Repeat the listing word for word. No pictures belong in the copy.
────────────────────
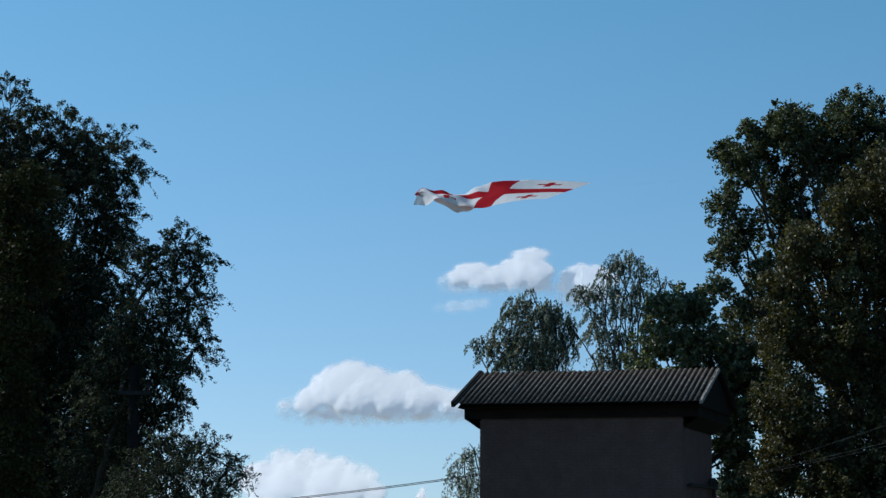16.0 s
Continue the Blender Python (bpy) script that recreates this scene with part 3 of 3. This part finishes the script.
def cloud(name, at_y, blobs, label, material, seed, base=None, step=0.8, lumps=16, blur=2, rim=5.0, lean=2.5, tear=0.35, shade=1.0):
    """A cumulus from round heads (x, z, radius), each grown over with smaller ones: bulging front, flat base, thin torn rim."""
    rng = np.random.default_rng(seed)
    balls = [(x, 0.0, z, r) for x, z, r in blobs]
    for count, lo, hi in ((lumps, 0.26, 0.5), (lumps // 3, 0.3, 0.5)):
        for x, y, z, r in balls[:]:
            if r < 2.2:
                continue
            d = unit(rng.normal(size=(count, 3)) + np.array([0, -0.5, 0.35]))
            for q in d:
                balls.append((x + q[0] * r * 0.8, y + q[1] * r * 0.55, z + q[2] * r * 0.8, r * rng.uniform(lo, hi)))
    b = np.array(balls)
    lo_x, hi_x = (b[:, 0] - b[:, 3]).min() - 6, (b[:, 0] + b[:, 3]).max() + 6
    lo_z, hi_z = (b[:, 2] - b[:, 3]).min() - 6, (b[:, 2] + b[:, 3]).max() + 6
    nx, nz = int((hi_x - lo_x) / step) + 1, int((hi_z - lo_z) / step) + 1
    gx, gz = np.meshgrid(lo_x + step * np.arange(nx), lo_z + step * np.arange(nz), indexing="ij")
    wob = np.array([[noise.fractal(Vector((i * step / 7, seed * 9.0, j * step / 7)), 0.9, 2.1, 4) for j in range(nz)] for i in range(nx)])
    fine = np.array([[noise.fractal(Vector((i * step / 3.2, seed * 5.0 + 40, j * step / 3.2)), 0.8, 2.1, 3) for j in range(nz)] for i in range(nx)])
    fx, fz = gx + 1.3 * wob, gz + 1.3 * np.roll(wob, 23, 0)
    front, thick = np.full((nx, nz), -3.0), np.zeros((nx, nz))
    for x, y, z, r in balls:
        h = np.sqrt(np.maximum(r * r - (fx - x) ** 2 - (fz - z) ** 2, 0))
        front = np.maximum(front, np.where(h > 0, h - y, -3.0))
        thick = np.maximum(thick, h)
    drop = 0
    if base is not None:
        above, under = gz - base, 0.5 * (hi_z - 6 - base)
        filled = np.maximum.accumulate(thick[:, ::-1], axis=1)[:, ::-1]
        thick = thick + (filled * 0.9 - thick) * np.clip((15 - above) / 6, 0, 1) * (above > 0)
        thick = thick * np.clip((above + 2.5 * wob) / 15.0, 0, 1) ** 1.1
        drop = 0.5 * shade * (lean - 0.3) * under * (1 - np.clip(above / under, 0, 1)) ** 2
    relief = 0.42 * soften(front, max(2, blur - 4)) + 0.6 * soften(thick, 12, 4) + 0.9 * soften(wob, 3) * np.clip(thick / 8, 0, 1)
    front = relief - drop
    puff = soften(thick, blur) / rim * (1 + tear * wob) + 0.1 * fine * (thick > 0.5)
    cx, cz = (lo_x + hi_x) / 2, (lo_z + hi_z) / 2
    keep = puff > 0.02
    idx, vs, att, fs = {}, [], [], []
    for i in range(nx - 1):
        for j in range(nz - 1):
            quad = ((i, j), (i + 1, j), (i + 1, j + 1), (i, j + 1))
            if not any(keep[q] for q in quad):
                continue
            for q in quad:
                if q not in idx:
                    idx[q] = len(vs)
                    vs.append((gx[q] - cx, lean * (gz[q] - cz) - front[q], gz[q] - cz))
                    att.append(puff[q])
            fs.append(tuple(idx[q] for q in quad))
    ob = part(name, (vs, fs), material, None, smooth=True)
    ob.data.attributes.new("puff", "FLOAT", "POINT").data.foreach_set("value", np.array(att, dtype=np.float32))
    ob.matrix_world = pose(cx, at_y, cz)
    return tagged(ob, label, "cloud", "clouds", "structure")


cloud("cloud", 1500, [(36, 214, 8.4), (26, 212, 7.6), (43, 215, 6.0), (31, 201, 12.1), (18, 202, 7.1), (38, 195, 11.6), (23, 189, 12.1), (8, 189, 10.8), (-5, 197, 8.0), (-12, 194, 9.8), (-20, 189, 8.0), (-3, 186, 8.9), (-30, 186, 4.0), (34, 185, 8.0)],
      "small white cumulus cloud with soft base", M_SOFT, 1, base=172, blur=12, rim=4.0, lumps=10, shade=0.75)
cloud("cloud", 1520, [(71, 201, 9.5), (82, 200, 9.5), (63, 196, 8.6), (75, 189, 14.5), (90, 194, 9.5), (59, 185, 7.7), (63, 179, 6.8)],
      "pale hazy cumulus behind the birches", M_HAZY, 2, base=166, blur=15, rim=4.0, lumps=8, shade=0.75)
cloud("cloud", 1480, [(-99, 119, 15.0), (-109, 109, 16.7), (-83, 113, 15.8), (-73, 109, 14.1), (-59, 116, 9.7), (-52, 111, 10.6), (-89, 100, 17.7), (-123, 99, 11.4), (-139, 94, 6.5), (-67, 99, 15.8), (-45, 100, 14.1), (-32, 103, 9.7), (-21, 97, 11.4), (-9, 95, 9.7)],
      "large white cumulus cloud with grey base", M_CLOUD, 3, base=79, blur=8, rim=6.5)
cloud("cloud", 1460, [(-151, 62, 7.8), (-144, 58, 9.6), (-129, 61, 8.7), (-119, 56, 9.6), (-105, 55, 8.7), (-96, 51, 7.8), (-87, 52, 6.1), (-81, 46, 7.8), (-137, 44, 17.4), (-113, 40, 16.5), (-93, 37, 13.1), (-160, 46, 13.1), (-75, 34, 8.7), (-113, 26, 17.4), (-144, 25, 17.4)],
      "low white cumulus cloud beside the willow", M_CLOUD, 4, base=6, blur=8, rim=6.5)
cloud("cloud", 1470, [(-44, 34, 3.4), (-43, 38, 2.2)], "tiny white cloud low over the cables", M_CLOUD, 5, rim=2.0)
cloud("cloud", 1540, [(-24, 175, 5.4), (-12, 176, 5.4), (-35, 173, 3.3), (-1, 179, 4.2)], "thin wisp of cloud", M_WISP, 6, blur=20, rim=1.6)
cloud("cloud", 1510, [(262, 492, 9), (240, 495, 8), (284, 497, 8), (252, 500, 9), (270, 502, 8)], "faint thin wisp high in blue sky", M_FAINT, 7, blur=20, rim=2.6)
────────────────────
* **Answer to the problem**:
16.0 s
Continue the Blender Python (bpy) script that recreates this scene with part 3 of 3. This part finishes the script.
def cloud(name, at_y, blobs, label, material, seed, base=None, step=0.8, lumps=16, blur=2, rim=5.0, lean=2.5, tear=0.35, shade=1.0):
    """A cumulus from round heads (x, z, radius), each grown over with smaller ones: bulging front, flat base, thin torn rim."""
    rng = np.random.default_rng(seed)
    balls = [(x, 0.0, z, r) for x, z, r in blobs]
    for count, lo, hi in ((lumps, 0.26, 0.5), (lumps // 3, 0.3, 0.5)):
        for x, y, z, r in balls[:]:
            if r < 2.2:
                continue
            d = unit(rng.normal(size=(count, 3)) + np.array([0, -0.5, 0.35]))
            for q in d:
                balls.append((x + q[0] * r * 0.8, y + q[1] * r * 0.55, z + q[2] * r * 0.8, r * rng.uniform(lo, hi)))
    b = np.array(balls)
    lo_x, hi_x = (b[:, 0] - b[:, 3]).min() - 6, (b[:, 0] + b[:, 3]).max() + 6
    lo_z, hi_z = (b[:, 2] - b[:, 3]).min() - 6, (b[:, 2] + b[:, 3]).max() + 6
    nx, nz = int((hi_x - lo_x) / step) + 1, int((hi_z - lo_z) / step) + 1
    gx, gz = np.meshgrid(lo_x + step * np.arange(nx), lo_z + step * np.arange(nz), indexing="ij")
    wob = np.array([[noise.fractal(Vector((i * step / 7, seed * 9.0, j * step / 7)), 0.9, 2.1, 4) for j in range(nz)] for i in range(nx)])
    fine = np.array([[noise.fractal(Vector((i * step / 3.2, seed * 5.0 + 40, j * step / 3.2)), 0.8, 2.1, 3) for j in range(nz)] for i in range(nx)])
    fx, fz = gx + 1.3 * wob, gz + 1.3 * np.roll(wob, 23, 0)
    front, thick = np.full((nx, nz), -3.0), np.zeros((nx, nz))
    for x, y, z, r in balls:
        h = np.sqrt(np.maximum(r * r - (fx - x) ** 2 - (fz - z) ** 2, 0))
        front = np.maximum(front, np.where(h > 0, h - y, -3.0))
        thick = np.maximum(thick, h)
    drop = 0
    if base is not None:
        above, under = gz - base, 0.5 * (hi_z - 6 - base)
        filled = np.maximum.accumulate(thick[:, ::-1], axis=1)[:, ::-1]
        thick = thick + (filled * 0.9 - thick) * np.clip((15 - above) / 6, 0, 1) * (above > 0)
        thick = thick * np.clip((above + 2.5 * wob) / 15.0, 0, 1) ** 1.1
        drop = 0.5 * shade * (lean - 0.3) * under * (1 - np.clip(above / under, 0, 1)) ** 2
    relief = 0.42 * soften(front, max(2, blur - 4)) + 0.6 * soften(thick, 12, 4) + 0.9 * soften(wob, 3) * np.clip(thick / 8, 0, 1)
    front = relief - drop
    puff = soften(thick, blur) / rim * (1 + tear * wob) + 0.1 * fine * (thick > 0.5)
    cx, cz = (lo_x + hi_x) / 2, (lo_z + hi_z) / 2
    keep = puff > 0.02
    idx, vs, att, fs = {}, [], [], []
    for i in range(nx - 1):
        for j in range(nz - 1):
            quad = ((i, j), (i + 1, j), (i + 1, j + 1), (i, j + 1))
            if not any(keep[q] for q in quad):
                continue
            for q in quad:
                if q not in idx:
                    idx[q] = len(vs)
                    vs.append((gx[q] - cx, lean * (gz[q] - cz) - front[q], gz[q] - cz))
                    att.append(puff[q])
            fs.append(tuple(idx[q] for q in quad))
    ob = part(name, (vs, fs), material, None, smooth=True)
    ob.data.attributes.new("puff", "FLOAT", "POINT").data.foreach_set("value", np.array(att, dtype=np.float32))
    ob.matrix_world = pose(cx, at_y, cz)
    return tagged(ob, label, "cloud", "clouds", "structure")


cloud("cloud", 1500, [(36, 214, 8.4), (26, 212, 7.6), (43, 215, 6.0), (31, 201, 12.1), (18, 202, 7.1), (38, 195, 11.6), (23, 189, 12.1), (8, 189, 10.8), (-5, 197, 8.0), (-12, 194, 9.8), (-20, 189, 8.0), (-3, 186, 8.9), (-30, 186, 4.0), (34, 185, 8.0)],
      "small white cumulus cloud with soft base", M_SOFT, 1, base=172, blur=12, rim=4.0, lumps=10, shade=0.75)
cloud("cloud", 1520, [(71, 201, 9.5), (82, 200, 9.5), (63, 196, 8.6), (75, 189, 14.5), (90, 194, 9.5), (59, 185, 7.7), (63, 179, 6.8)],
      "pale hazy cumulus behind the birches", M_HAZY, 2, base=166, blur=15, rim=4.0, lumps=8, shade=0.75)
cloud("cloud", 1480, [(-99, 119, 15.0), (-109, 109, 16.7), (-83, 113, 15.8), (-73, 109, 14.1), (-59, 116, 9.7), (-52, 111, 10.6), (-89, 100, 17.7), (-123, 99, 11.4), (-139, 94, 6.5), (-67, 99, 15.8), (-45, 100, 14.1), (-32, 103, 9.7), (-21, 97, 11.4), (-9, 95, 9.7)],
      "large white cumulus cloud with grey base", M_CLOUD, 3, base=79, blur=8, rim=6.5)
cloud("cloud", 1460, [(-151, 62, 7.8), (-144, 58, 9.6), (-129, 61, 8.7), (-119, 56, 9.6), (-105, 55, 8.7), (-96, 51, 7.8), (-87, 52, 6.1), (-81, 46, 7.8), (-137, 44, 17.4), (-113, 40, 16.5), (-93, 37, 13.1), (-160, 46, 13.1), (-75, 34, 8.7), (-113, 26, 17.4), (-144, 25, 17.4)],
      "low white cumulus cloud beside the willow", M_CLOUD, 4, base=6, blur=8, rim=6.5)
cloud("cloud", 1470, [(-44, 34, 3.4), (-43, 38, 2.2)], "tiny white cloud low over the cables", M_CLOUD, 5, rim=2.0)
cloud("cloud", 1540, [(-24, 175, 5.4), (-12, 176, 5.4), (-35, 173, 3.3), (-1, 179, 4.2)], "thin wisp of cloud", M_WISP, 6, blur=20, rim=1.6)
cloud("cloud", 1510, [(262, 492, 9), (240, 495, 8), (284, 497, 8), (252, 500, 9), (270, 502, 8)], "faint thin wisp high in blue sky", M_FAINT, 7, blur=20, rim=2.6)